Water from the sky.
The best storm in more than a year soaked Nebraska this week, easing — at least temporarily — the drought's grip, said Al Dutcher, Nebraska state climatologist.
“This was a very important storm system,” Dutcher said. “That's the big takeaway.”
Enough water has soaked into the upper layers of soil that crops will be able to germinate and get off to a good start, Dutcher said.
More rain is needed to replenish deeper soil levels if crops are to survive hot, dry spells this summer, he said.
Most of the state received at least 1 inch of moisture from the storm, many areas received 2 inches and some places got more than 4 inches.
The improvement can be seen in the weekly update of drought conditions published in the U.S. Drought Monitor.
Nebraska led the nation this week in improved conditions. It also was the first week since August that the majority of Nebraska wasn't in the worst possible drought condition.
Last week, three-fourths of the state was classified as being in exceptional drought, the worst category. This week, about 15 percent of Nebraska is considered in exceptional drought.
Iowa has improved faster than Nebraska because it has benefited from several storms this year.
About 30 percent of Iowa no longer is in drought, while all of Nebraska remains in some level of drought, according to the Drought Monitor, a weekly update of conditions published by the National Drought Mitigation Center.
“Even though it's improved, it's still an exceptionally bad situation'' in Nebraska, Dutcher said.
Another beneficial aspect of the weather has been the cooler-than-normal start to spring, said Dutcher and Natalie Umphlett, regional climatologist at the High Plains Regional Climate Center.
Plants have been slow to green up, which is allowing the rain and snow to soak into the soil rather than be consumed by growing plants, they said.
Farmers have yet to plant corn and soybeans, so any rain that falls in the next couple of weeks will continue to replenish soil moisture levels rather than feed crops, Dutcher said.
“It's going to be at least mid-May, if not the third week of May, before corn requires more moisture than typically falls in a given day,” Dutcher said. “This gives us more flexibility, building up soil moisture more.”
But there's a downside to the slow green-up of pastures, Dutcher said.
Ranchers were hit hard by the drought because replacing lost pastures with purchased feed was costly.

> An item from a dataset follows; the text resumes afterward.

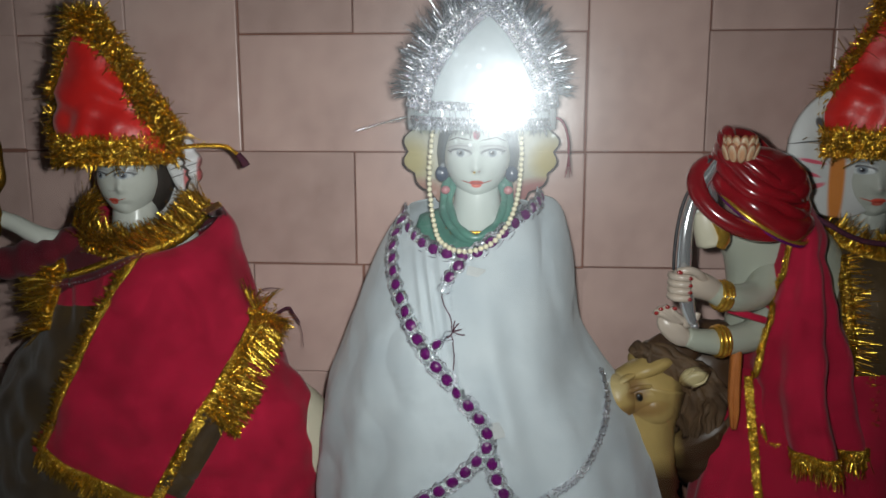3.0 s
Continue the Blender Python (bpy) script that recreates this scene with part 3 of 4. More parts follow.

They need healthy spring growth in pastures both to rejuvenate those fields and to feed cattle.
“Feed costs are excessive,” Dutcher said. “The availability of good grass for pastures is going to be pushed back well into May. We may see further liquidations of herds because there's not adequate forage.”
Of long-term concern are depleted streams and reservoirs. Umphlett said the below-normal snowpack in the Rocky Mountains means there will be less water flowing into the Platte River, which in turn lessens the amount available for irrigation.
Snowpack in Wyoming is running 77 percent of average and in Colorado it's running 73 percent of normal, she said.